[Data entries]
=====

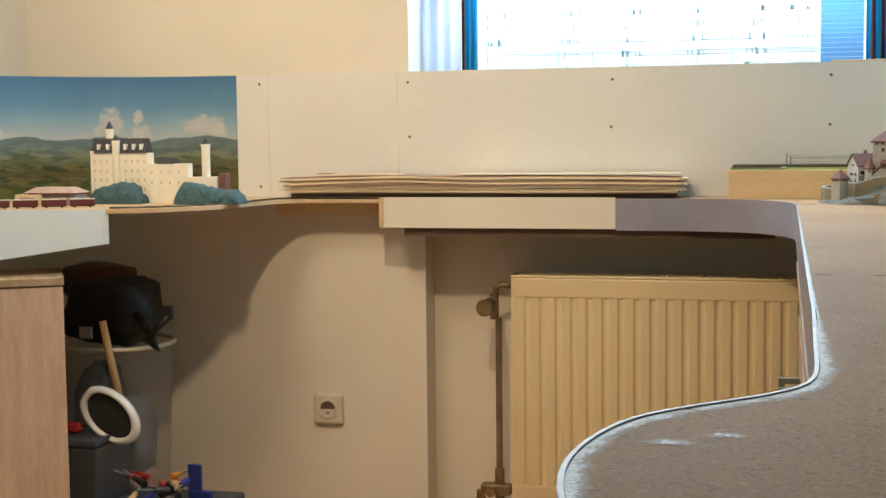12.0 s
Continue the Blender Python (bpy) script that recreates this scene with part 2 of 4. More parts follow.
M["station_grey"] = node_mat("mauve_grey_hall", (0.30, 0.25, 0.23), 0.7, (0.24, 0.20, 0.185), 80)
M["cloth_grey"] = node_mat("blue_grey_cloth", (0.17, 0.18, 0.21), 0.9, (0.10, 0.11, 0.13), 12, 4, bump=0.5, bump_scale=30)
M["cloth_pink"] = node_mat("pink_grey_cloth", (0.42, 0.28, 0.24), 0.9, (0.30, 0.20, 0.18), 12, 4, bump=0.5, bump_scale=30)
M["station_roof"] = node_mat("pale_pink_roof", (0.52, 0.42, 0.38), 0.6, (0.44, 0.33, 0.29), 60)
M["cover"] = node_mat("dark_cover_print", (0.02, 0.022, 0.03), 0.35, (0.035, 0.10, 0.17), 16, 3, (0.42, 0.62))
M["cover_pale"] = node_mat("pale_cover_print", (0.42, 0.50, 0.56), 0.35, (0.12, 0.22, 0.34), 22, 4, (0.36, 0.56))
# white plank; the blue cast of reflected daylight is put into its colour
M["plank_daylit"] = node_mat("white_panel_daylit", (0.66, 0.78, 0.90), 0.22, (0.60, 0.73, 0.86), 5, coat=0.4)
M["window_frame"] = node_mat("white_window_frame", (0.80, 0.80, 0.80), 0.18, coat=0.5)
M["lamp_glass"] = node_mat("opal_glass", (0.8, 0.78, 0.72), 0.3)


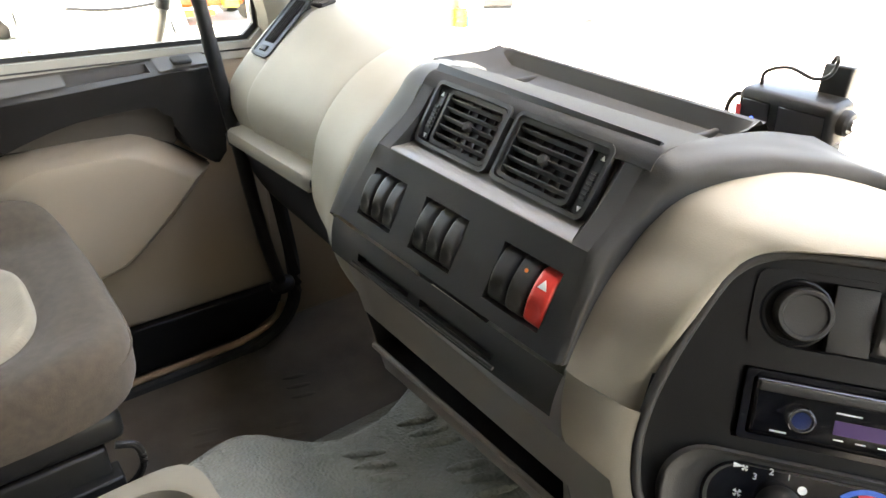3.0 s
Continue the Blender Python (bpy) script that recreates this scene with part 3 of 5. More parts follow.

=====

**Goal**
What is needed is an exact reproduction of the data, pictures excluded.

**Answer to this problem**
12.0 s
Continue the Blender Python (bpy) script that recreates this scene with part 2 of 4. More parts follow.
M["station_grey"] = node_mat("mauve_grey_hall", (0.30, 0.25, 0.23), 0.7, (0.24, 0.20, 0.185), 80)
M["cloth_grey"] = node_mat("blue_grey_cloth", (0.17, 0.18, 0.21), 0.9, (0.10, 0.11, 0.13), 12, 4, bump=0.5, bump_scale=30)
M["cloth_pink"] = node_mat("pink_grey_cloth", (0.42, 0.28, 0.24), 0.9, (0.30, 0.20, 0.18), 12, 4, bump=0.5, bump_scale=30)
M["station_roof"] = node_mat("pale_pink_roof", (0.52, 0.42, 0.38), 0.6, (0.44, 0.33, 0.29), 60)
M["cover"] = node_mat("dark_cover_print", (0.02, 0.022, 0.03), 0.35, (0.035, 0.10, 0.17), 16, 3, (0.42, 0.62))
M["cover_pale"] = node_mat("pale_cover_print", (0.42, 0.50, 0.56), 0.35, (0.12, 0.22, 0.34), 22, 4, (0.36, 0.56))
# white plank; the blue cast of reflected daylight is put into its colour
M["plank_daylit"] = node_mat("white_panel_daylit", (0.66, 0.78, 0.90), 0.22, (0.60, 0.73, 0.86), 5, coat=0.4)
M["window_frame"] = node_mat("white_window_frame", (0.80, 0.80, 0.80), 0.18, coat=0.5)
M["lamp_glass"] = node_mat("opal_glass", (0.8, 0.78, 0.72), 0.3)


3.0 s
Continue the Blender Python (bpy) script that recreates this scene with part 3 of 5. More parts follow.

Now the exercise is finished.